L’ex premier è strattonato da due forze che tirano in modo opposto. Un M5S balcanizzato e una ex coalizione che dopo l’arrivo di Draghi non riesce a trovare una nuova identità. Avrà la forza per tenere tutti insieme? Il precedente di Prodi non sembra essere un ottimo auspicio
Chissà se venerdì, nella lectio magistralis che segnerà il rientro come docente di Diritto all’Università di Firenze, raccontando la sua esperienza di presidente del Consiglio di due maggioranze opposte, Giuseppe Conte dedicherà uno spazio al ruolo di Federatore. Se lo facesse, si capirebbero meglio i suoi progetti e le sue aspettative politiche. Perché è proprio quella veste che tanti provano a cucirgli addosso: sia nella vecchia maggioranza giallorossa, sia nel suo partito di riferimento, i Cinquestelle.
Solo che una cosa è dire, un’altra è costruire come lo stesso ex premier sta verificando sulla sua pelle. Infatti si fa presto a dire federatore. Se non si chiariscono tempi e modi, si rasenta l’utopia.
Come insegnava Franco Marini a proposito della capacità di mediazione che in lui si esprimeva al massimo grado, per poter svolgere con successo un compito del genere bisogna essere essere dotati di una grande forza. A Conte quella forza gli proviene dall’aver svolto un ruolo di guida in passaggi difficilissimi e per molti versi drammaticamente inediti.

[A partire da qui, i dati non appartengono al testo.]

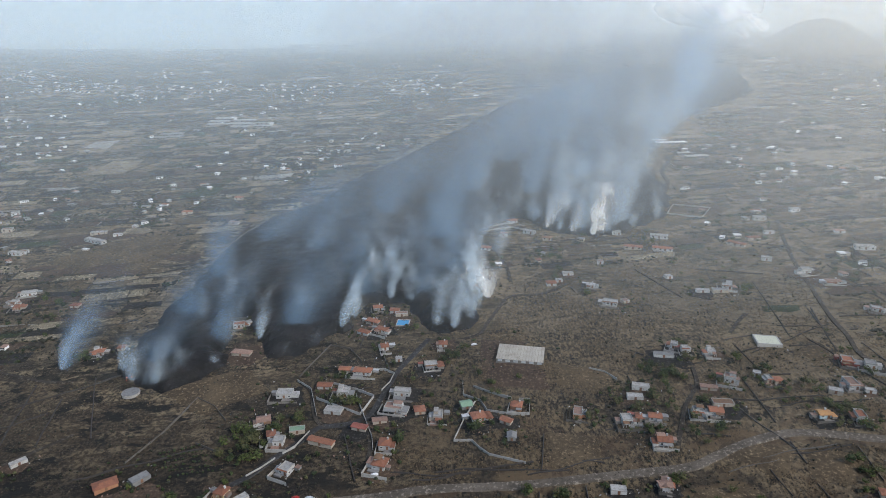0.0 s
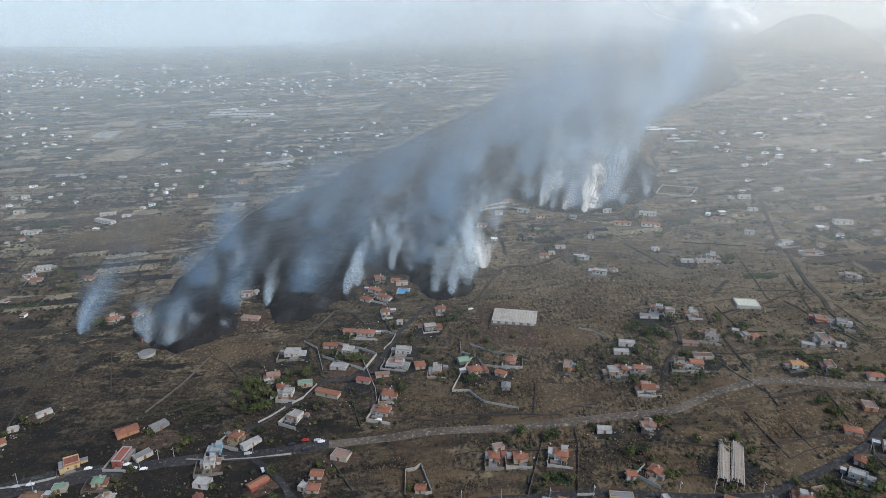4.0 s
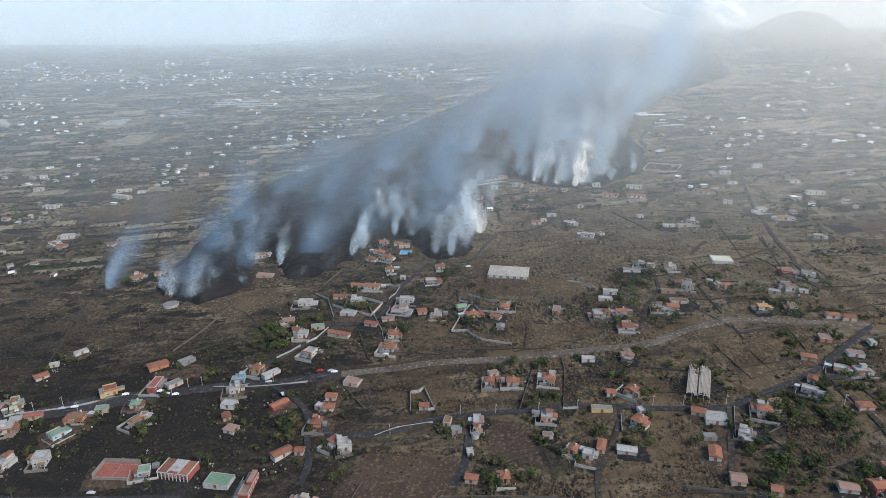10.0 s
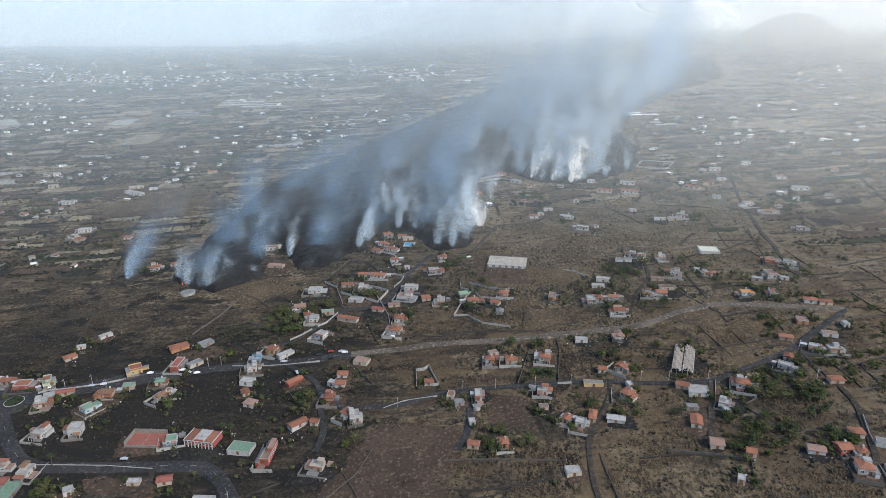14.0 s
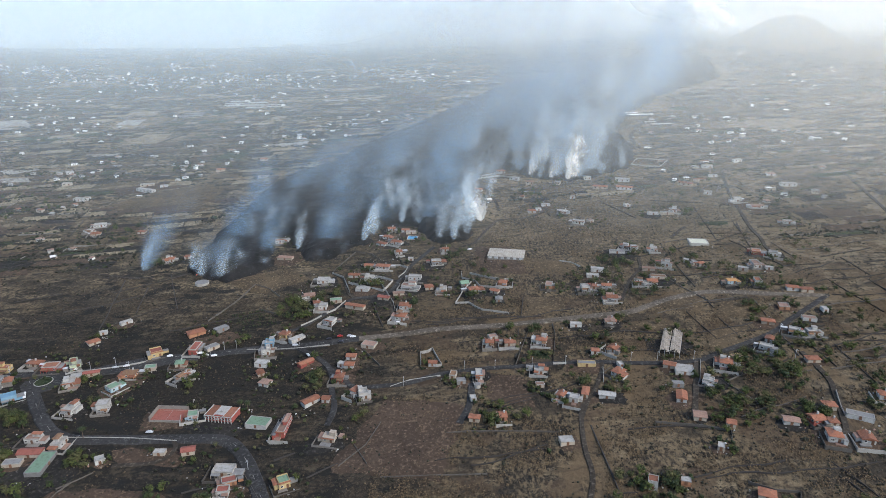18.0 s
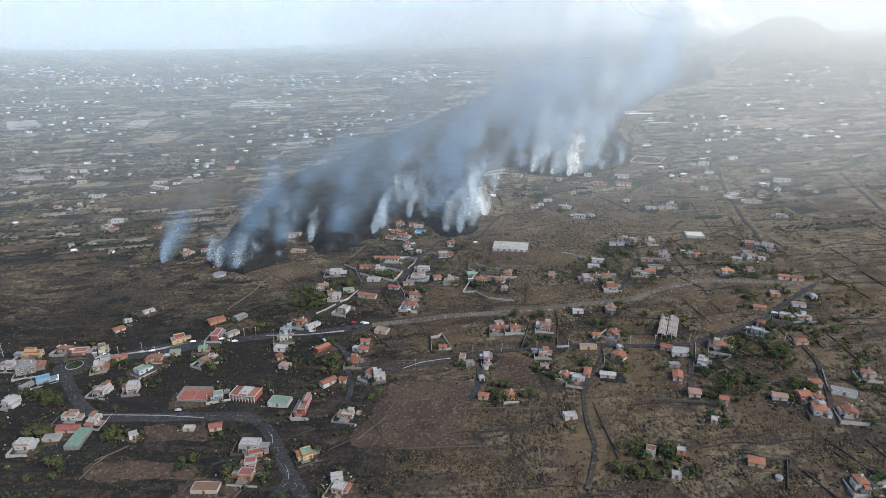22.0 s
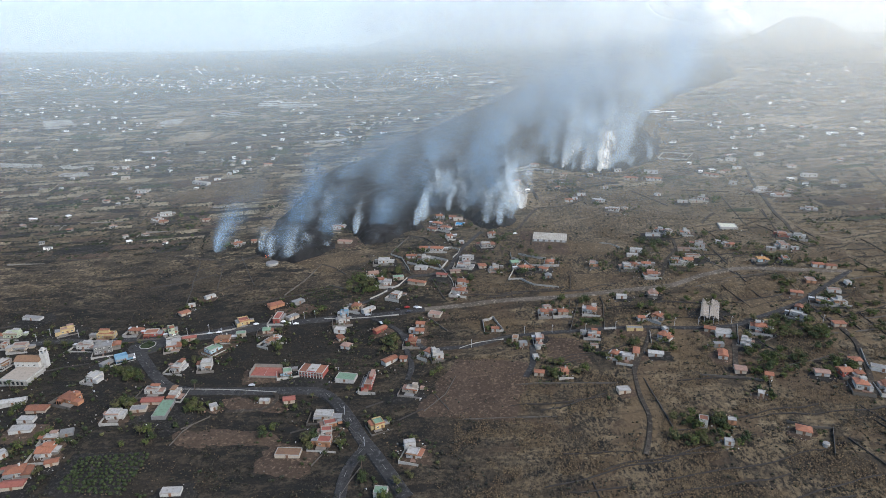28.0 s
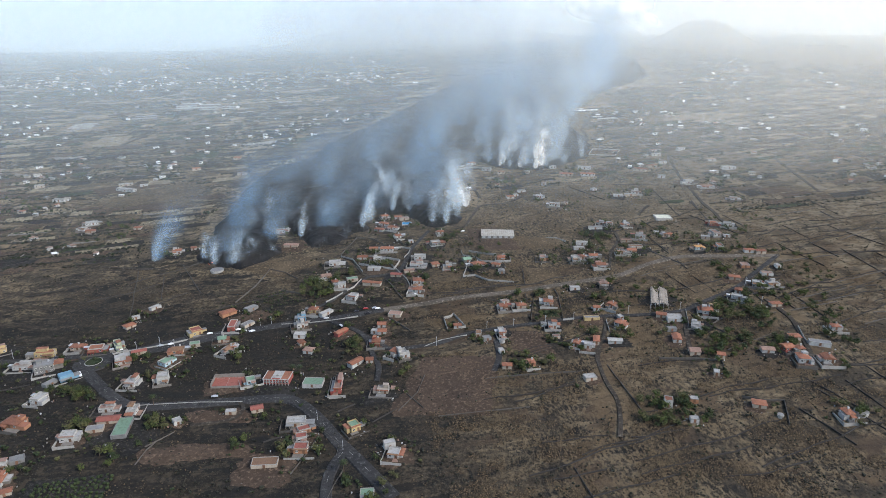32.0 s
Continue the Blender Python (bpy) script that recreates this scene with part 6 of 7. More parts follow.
# ---------------------------------------------------------------- houses on the hillside
house(-257.5, 447.9, 8, 11.7, 6.6, 3, "hip", "W", "T")
house(-242.5, 453.6, 5, 5.2, 5.3, 2.3, "hip", "C", "T")
house(-245.0, 325.2, 49, 9.3, 4, 2.3, "flat", "W", "w")
house(-181.3, 304.6, 35, 12.5, 7.3, 2.3, "hip", "O", "T")
house(-255.7, 309.7, 22, 6.1, 4, 2.3, "flat", "W", "w")
house(-256.4, 295.6, 47, 8.1, 5.9, 2.3, "hip", "C", "T")
house(-200.7, 276.7, 31, 11.6, 7.9, 3.9, "flat", "Y", "r")
house(-173.3, 281.0, -2, 8.0, 13.2, 3.9, "flat", "R", "r")
house(-162.2, 283.0, 51, 10.1, 5.3, 2.3, "flat", "C", "g")
house(-163.4, 309.2, 49, 10.6, 5.9, 2.3, "flat", "G", "g")
house(-178.0, 262.4, 9, 8.4, 5.9, 2.5, "hip", "C", "n")
house(-170.2, 248.1, -26, 5.7, 9.9, 2.5, "gable", "W", "b")
house(-167.6, 250.4, 9, 5.7, 5.3, 2.8, "flat", "W", "w")
house(-207.5, 250.1, 4, 11.6, 6.6, 3, "gable", "O", "b")
house(-197.3, 258.3, 11, 7.3, 5.3, 2.3, "flat", "C", "n")
house(-212.2, 234.5, 57, 11.4, 7.3, 2.8, "flat", "L", "n")
house(-207.9, 212.3, 8, 10.5, 7.3, 5, "flat", "W", "w")
house(-255.6, 265.8, 25, 7.2, 7.9, 3.9, "flat", "V", "g")
house(-244.8, 248.7, 25, 6.9, 6.6, 2.3, "flat", "W", "w")
house(-235.9, 252.3, 20, 10.1, 4, 2.3, "gable", "C", "r")
house(-148.0, 204.5, 16, 8.8, 6.6, 2.8, "flat", "L", "n")
house(-104.8, 196.4, -10, 13.6, 9.2, 2.3, "flat", "W", "n")
house(-87.6, 191.1, -4, 7.2, 17.2, 3.3, "flat", "R", "t")
house(-111.0, 296.5, -19, 9.1, 6.6, 3, "hip", "Y", "T")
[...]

Di aver provato a scalare la montagna della pandemia senza strade tracciate e percorsi di sicurezza. Di aver fronteggiato con serietà e compostezza le bizze dei partiti di maggioranza, la guerriglia di quelli di opposizione e gli arabeschi di scienziati e virologi molto attratti dalla popolarità in tv e specializzati nel bisticciare l’un contro l’altro. Intavolando una trattativa in sede Ue che spesso è apparsa una verticale del sesto grado.

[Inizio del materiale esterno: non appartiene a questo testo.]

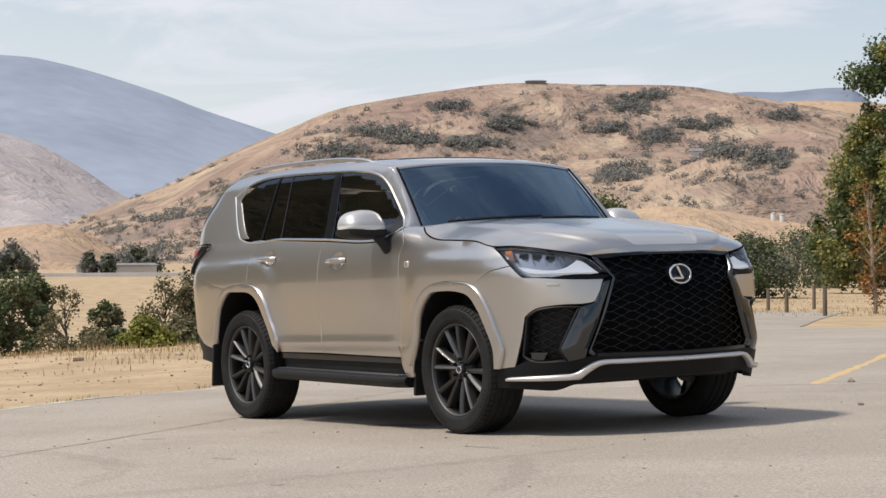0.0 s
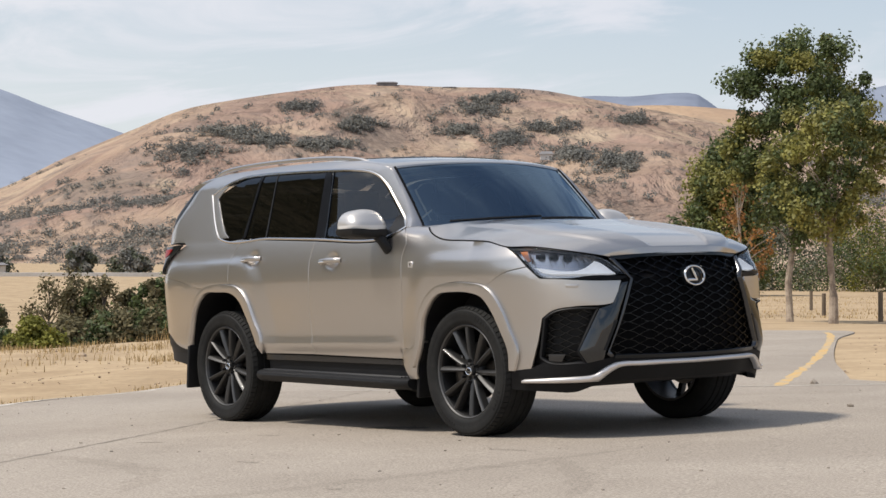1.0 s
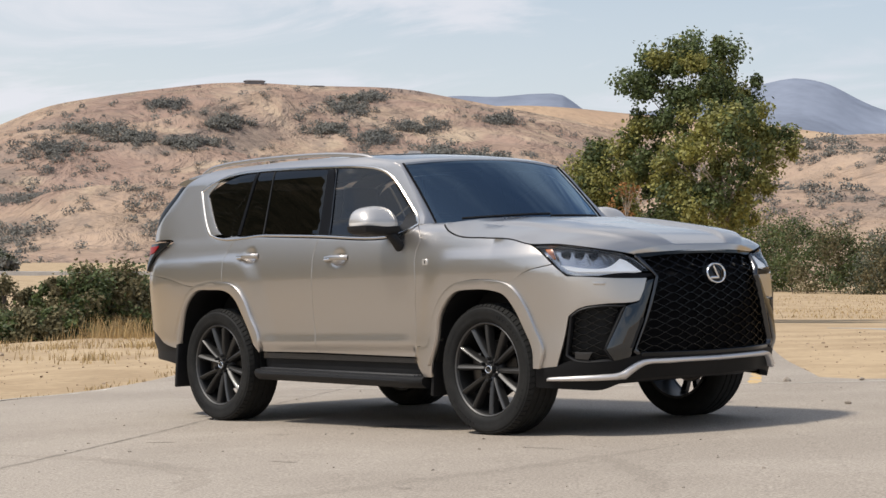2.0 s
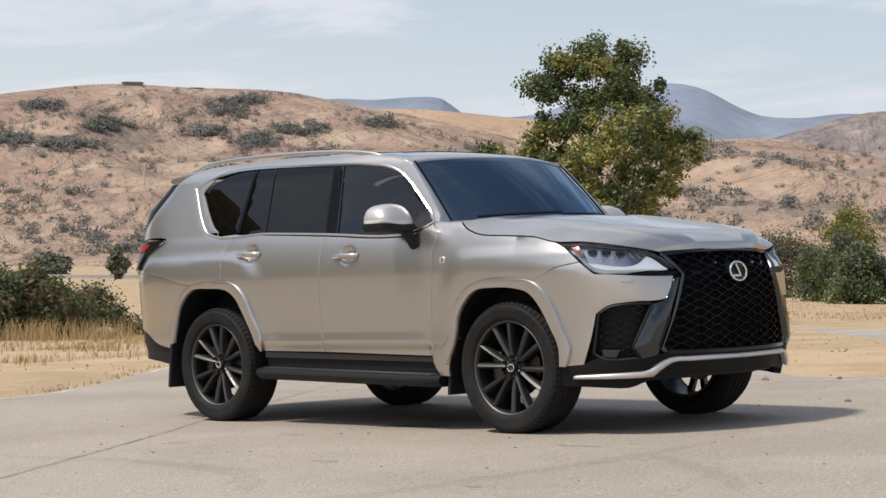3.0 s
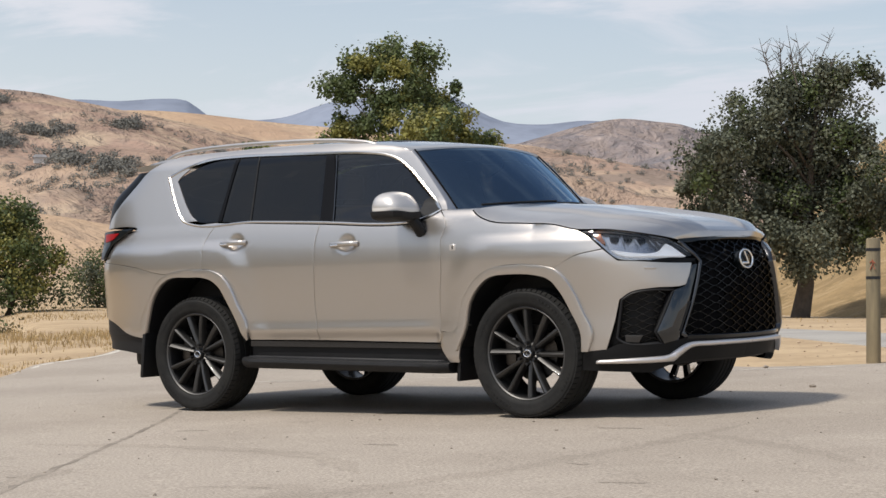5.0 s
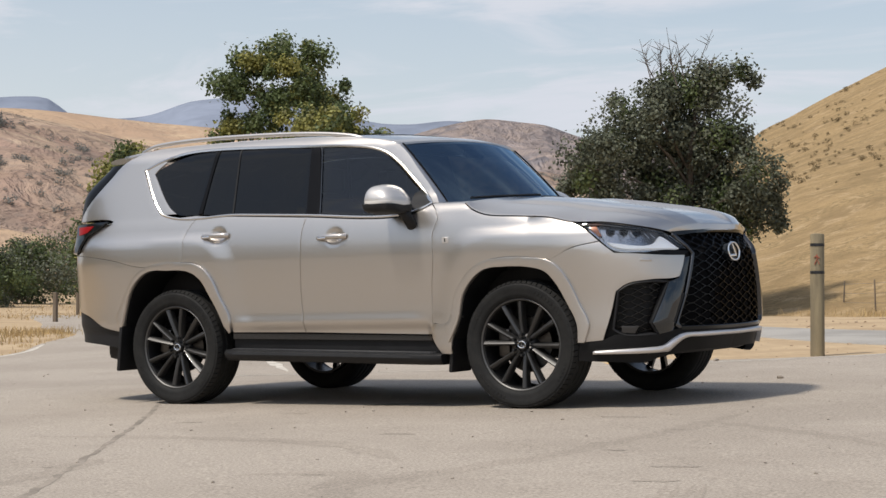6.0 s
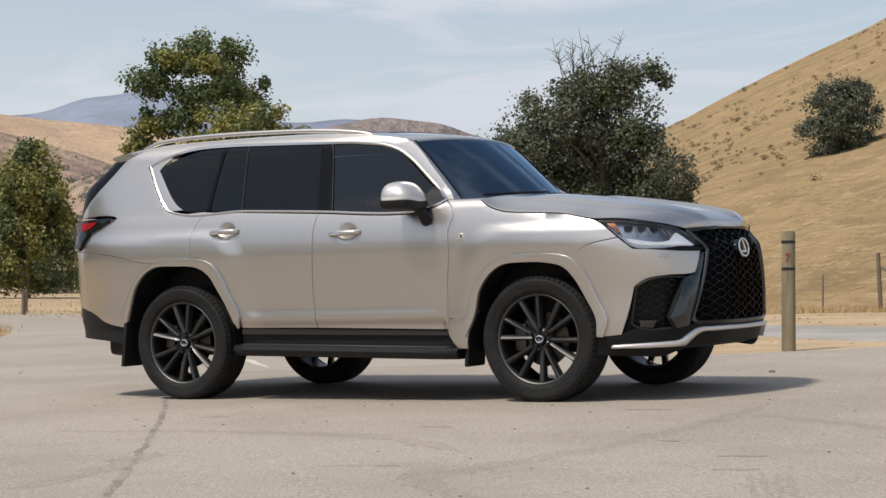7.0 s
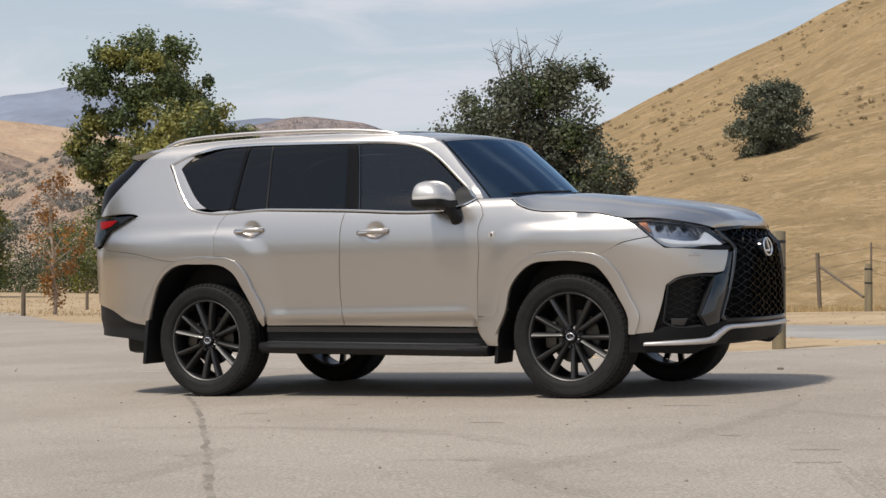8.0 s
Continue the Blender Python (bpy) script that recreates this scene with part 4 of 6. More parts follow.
# inner shell, wheel housings and underbody, all black
for mirror in (False, True):
    lower = [(-2.35, 0.45), (-1.94, 0.50)] + ARCH_R_IN[1:] + [(-0.93, 0.36), (0.80, 0.34), (0.90, 0.42)] + ARCH_F_IN[1:-1] + [(1.83, 0.42), (1.95, 0.45), (1.95, 1.02), (1.6, 1.16), (1.1, 1.20), (0.80, 1.28), (0.3, 1.24), (-1.5, 1.31), (-2.35, 1.29)]
    patch("inner_shell", from_side(lower), PLASTIC, car, "black inner shell", off=-0.035, thick=0.01, step=0.09, mirror=mirror)
    for xa, outer in ((1.395, ARCH_F_IN), (-1.43, ARCH_R_IN)):
        bm = bmesh.new()
        rows = []
        for x, z in smooth_loop(outer, 0.06, closed=False):
            y = side(min(max(x, -1.7), 1.5), z)
            rows.append([bm.verts.new((x, (-1 if not mirror else 1) * yy, z)) for yy in (y - 0.02, 0.80, 0.50)])
        for a, b in zip(rows, rows[1:]):
            for k in range(2):
                bm.faces.new((a[k], a[k + 1], b[k + 1], b[k]))
        part("wheel_housing", bm, PLASTIC, car, "black plastic wheel housing")
bm = rounded_box((-2.35, -0.66, 0.30), (2.15, 0.66, 0.60), 0.05)
rounded_box((0.95, -0.68, 0.45), (2.25, 0.68, 1.02), 0.04, bm=bm)
rounded_box((-2.30, -0.62, 0.45), (-1.0, 0.62, 1.10), 0.04, bm=bm)
part("underbody", bm, PLASTIC, car, "black underbody")
part("axle", tube([(1.42, -0.75, 0.36), (1.38, -0.3, 0.33), (1.38, 0.3, 0.33), (1.42, 0.75, 0.36)], 0.045), PLASTIC, car, "dark steel axle")
part("axle", tube([(-1.425, -0.75, 0.40), (-1.425, 0.75, 0.40)], 0.055), PLASTIC, car, "dark steel axle")

# hood, roof, windscreen
HOOD_EDGE = [tuple(wrap(*q) + Vector((0, 0.004, 0.004))) for q in ((1.016, 1.316), (1.068, 1.281), (1.174, 1.240), (1.41, 1.219), (1.637, 1.202))] + [tuple(wrap(*q)) for q in from_nose([(71.0, 1.163), (60.0, 1.156), (52.6, 1.138), (44.9, 1.116), (38.0, 1.092), (33.5, 1.080)])]
HOOD_MID = [(1.10, 0, 1.362), (1.20, 0, 1.352), (1.32, 0, 1.342), (1.48, 0, 1.325), (1.65, 0, 1.303), (1.82, 0, 1.278), (2.0, 0, 1.250), (2.18, 0, 1.214), (2.32, 0, 1.174), (2.385, 0, 1.138), (2.402, 0, 1.094)]
edge_s = [Vector(p) for p in smooth_loop(HOOD_EDGE, 0.02, closed=False)]
mid_s = [Vector(p) for p in smooth_loop(HOOD_MID, 0.02, closed=False)]


def along(line, a):
    a = min(1.0, max(0.0, a)) * (len(line) - 1)
    i = min(int(a), len(line) - 2)
    return line[i].lerp(line[i + 1], a - i)


def nose_x(y, z):
    """Where the skin of the nose stands, at a distance y from the middle."""
    ends = [wrap(*from_nose([(d, z)])[0]) for d in range(0, 80, 2)]
    return float(np.interp(y, [-p.y for p in ends], [p.x for p in ends]))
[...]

Magari i risultati non sono stati tutti all’altezza delle necessità e aspettative: però lo sforzo c’è stato, innegabile.
Tuttavia questa indubbia forza se esercitata da palazzo Chigi è un conto; riproposta da fuori perde di spessore e capacità di incidere.
Infatti Conte è sottoposto alla spinta di due forze che tirano in modo opposto. Da un lato, un M5S ridotto a brandelli gli chiede di esercitare le sue doti per riunire sotto una stessa leadership truppe smarrite e divaricate.
Dall’altro una ex coalizione che si è sfarinata e guarda con sbalordimento l’arrivo nella cittadella del potere politico dell’alieno Mario Draghi, gli propone di riunire sotto la sua ala uno schieramento che in teoria dovrebbe competere con il centrodestra e con Salvini che lui prima ha avuto al suo fianco e poi allontanato costruendosi la dote per restare in sella, ma che in pratica oltre ai risvolti taumaturgici di personaggi di spessore come Goffredo Bettini, offre una panoramica di scontri, furbizie, tranelli che mette paura. Fare la sintesi di queste due posizioni per riportarle a unità più che quelle di federatore richiede doti miracolistiche che non appartengono all’alveo della politica.
La lectio magistralis si svolgerà a pochi chilometri da Siena dove, sempre in teoria, l’ex premier potrebbe correre per un seggio alla Camera, paradigma ed estrinsecazione dell’asse M5S-Pd-Leu, ma che non decolla per i dissidi interni ai Democratici e non solo. Ci vorrebbe un federatore, appunto.
E anche dentro al MoVimento i venti di bufera soffiano fortissimi. Max Bugani, grillino della prima ora, tanto per dirne una spiega su Repubblica che “molti di quelli che ora gli chiedono un ruolo apicale sono gli stessi che hanno contribuito alla sua caduta per pavidità”. Per poi mettere il dito nella piaga: “È stato un ottimo mediatore nel ruolo di premier, ma essere leader di una singola forza politica è un’altra cosa”.
Chiaro. Se Conte vuol essere il federatore di un’area politica non può contemporaneamente vestire il mantello di singolo capopartito: così finisce in testacoda. E poi la verità è che alla politica italiana che ricalca lo schema dei mille campanili di un Paese che coltiva da sempre il particulare, il Federatore non è mai piaciuto troppo. Ne sa qualcosa Romano Prodi che ha vinto elettoralmente ed ha governato senza il piedistallo di un partito, e quando per necessità ne ha proposto uno, in pochi mesi il piano della conflittualità di schieramento si è fatto ripidissimo e l’esperimento finito in un vicolo cieco.
Di fronte ai suoi studenti, Conte potrà ricordare che nell’Italia politica la riconoscenza è il sentimento del giorno prima, e l’oblio il marchio della popolarità che diventa impalpabile e sparisce nella nebbia.